BRIEF:
Report each line of the data that includes the word "values".

+++++

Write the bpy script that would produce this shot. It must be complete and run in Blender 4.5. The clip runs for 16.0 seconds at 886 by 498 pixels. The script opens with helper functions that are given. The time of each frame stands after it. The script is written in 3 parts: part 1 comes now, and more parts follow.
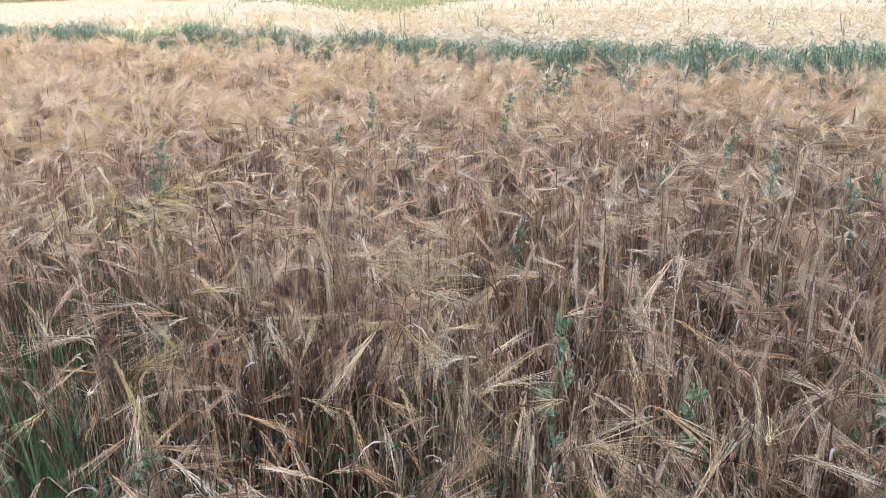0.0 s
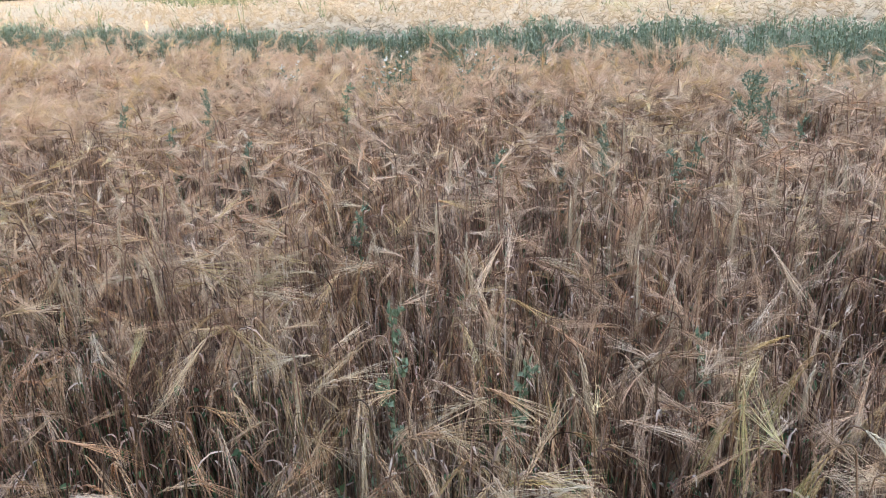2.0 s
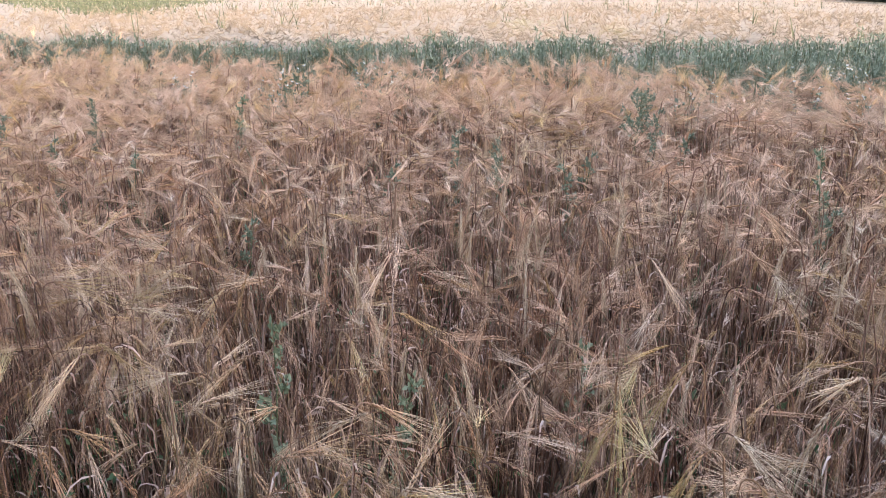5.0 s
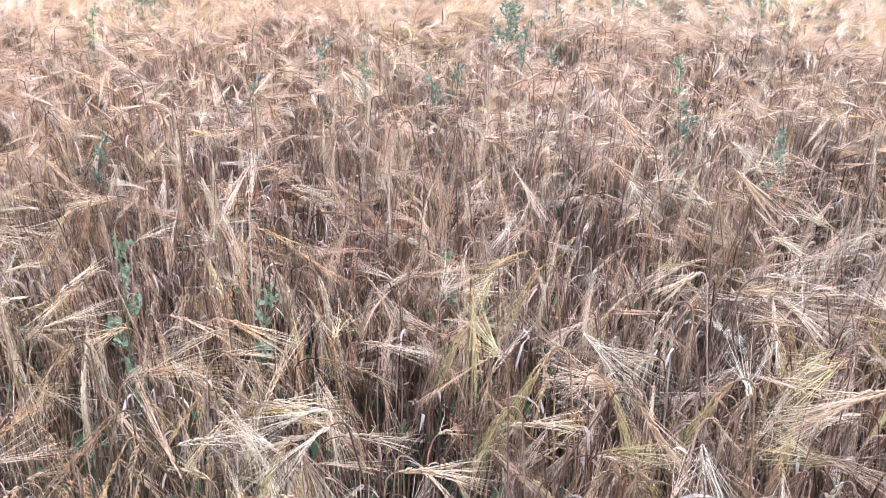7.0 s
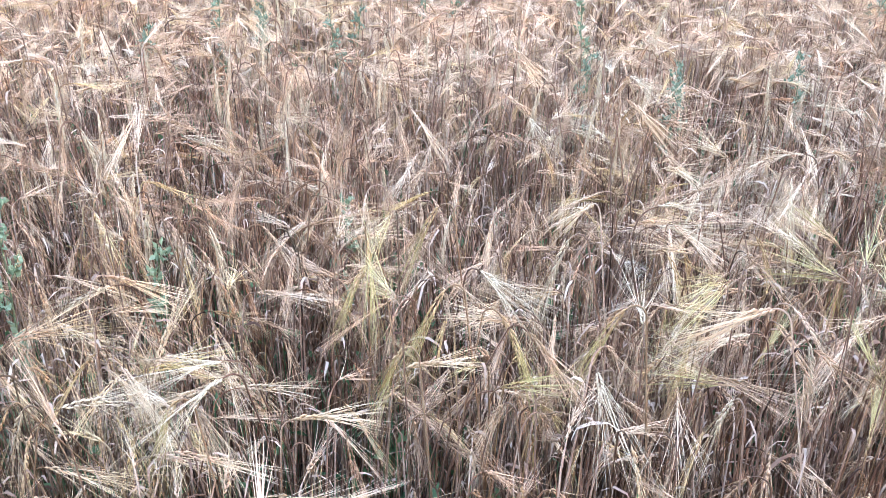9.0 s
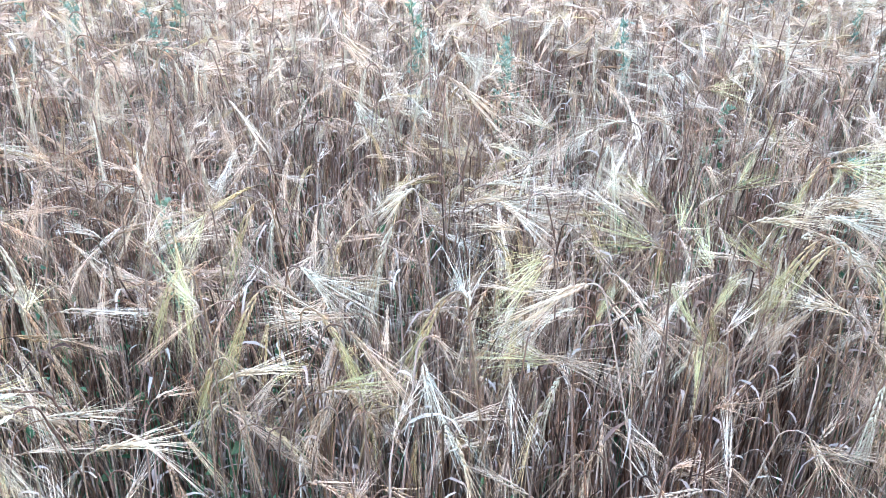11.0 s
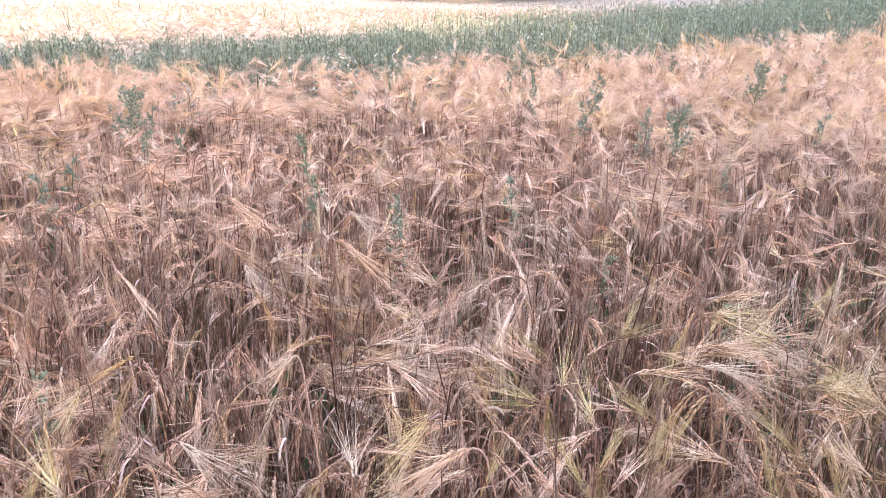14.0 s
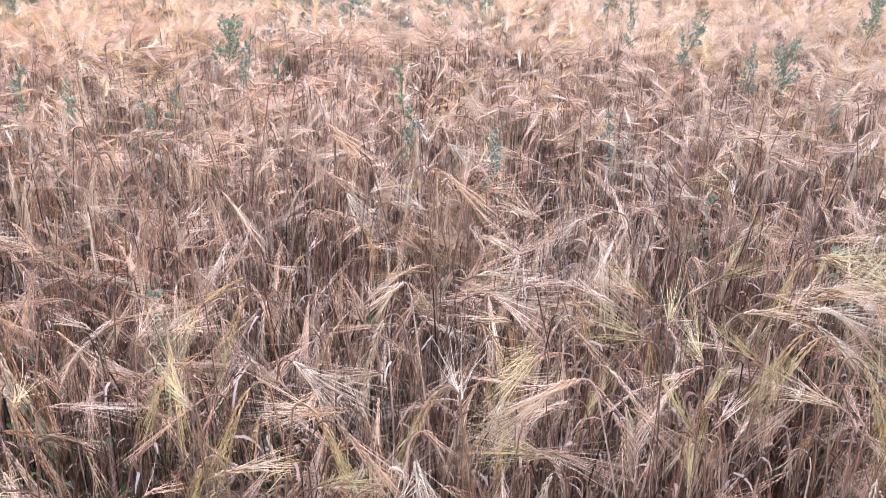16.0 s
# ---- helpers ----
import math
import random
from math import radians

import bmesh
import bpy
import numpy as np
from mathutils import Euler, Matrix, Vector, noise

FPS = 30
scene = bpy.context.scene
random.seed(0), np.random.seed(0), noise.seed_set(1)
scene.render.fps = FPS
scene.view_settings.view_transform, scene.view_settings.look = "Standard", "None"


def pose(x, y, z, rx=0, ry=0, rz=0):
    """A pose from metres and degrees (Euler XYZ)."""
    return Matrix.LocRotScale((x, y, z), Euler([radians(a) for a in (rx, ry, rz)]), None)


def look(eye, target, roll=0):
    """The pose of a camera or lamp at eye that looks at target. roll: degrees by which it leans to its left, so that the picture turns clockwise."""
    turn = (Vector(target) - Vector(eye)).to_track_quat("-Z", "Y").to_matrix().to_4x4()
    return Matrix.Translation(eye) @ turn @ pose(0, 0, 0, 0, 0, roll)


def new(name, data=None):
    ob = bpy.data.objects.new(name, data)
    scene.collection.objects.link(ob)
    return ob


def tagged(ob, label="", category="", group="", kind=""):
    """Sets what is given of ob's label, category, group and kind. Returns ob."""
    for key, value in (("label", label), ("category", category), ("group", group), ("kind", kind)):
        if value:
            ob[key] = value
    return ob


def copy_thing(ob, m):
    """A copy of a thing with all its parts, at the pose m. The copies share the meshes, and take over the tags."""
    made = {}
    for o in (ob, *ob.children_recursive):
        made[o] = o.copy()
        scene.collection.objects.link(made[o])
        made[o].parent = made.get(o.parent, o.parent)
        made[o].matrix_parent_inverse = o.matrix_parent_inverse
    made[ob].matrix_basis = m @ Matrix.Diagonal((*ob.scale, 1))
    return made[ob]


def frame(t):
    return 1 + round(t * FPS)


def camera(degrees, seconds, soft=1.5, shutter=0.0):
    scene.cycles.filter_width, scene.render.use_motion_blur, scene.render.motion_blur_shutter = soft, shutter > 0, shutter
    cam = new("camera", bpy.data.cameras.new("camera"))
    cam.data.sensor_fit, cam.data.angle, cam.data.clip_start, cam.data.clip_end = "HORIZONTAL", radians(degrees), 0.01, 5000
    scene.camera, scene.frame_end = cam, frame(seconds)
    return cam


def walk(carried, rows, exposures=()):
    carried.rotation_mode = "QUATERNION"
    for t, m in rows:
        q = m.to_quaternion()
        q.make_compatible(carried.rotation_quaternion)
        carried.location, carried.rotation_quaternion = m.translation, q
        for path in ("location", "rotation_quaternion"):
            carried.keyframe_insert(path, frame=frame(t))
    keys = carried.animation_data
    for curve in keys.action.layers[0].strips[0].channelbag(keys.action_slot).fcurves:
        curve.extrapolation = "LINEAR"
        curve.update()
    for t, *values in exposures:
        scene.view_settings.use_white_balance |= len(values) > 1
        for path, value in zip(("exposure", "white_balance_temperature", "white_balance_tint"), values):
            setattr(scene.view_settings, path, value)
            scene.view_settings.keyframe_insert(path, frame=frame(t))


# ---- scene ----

+++++

CORRECT OUTPUT:
    for t, *values in exposures:
        scene.view_settings.use_white_balance |= len(values) > 1
        for path, value in zip(("exposure", "white_balance_temperature", "white_balance_tint"), values):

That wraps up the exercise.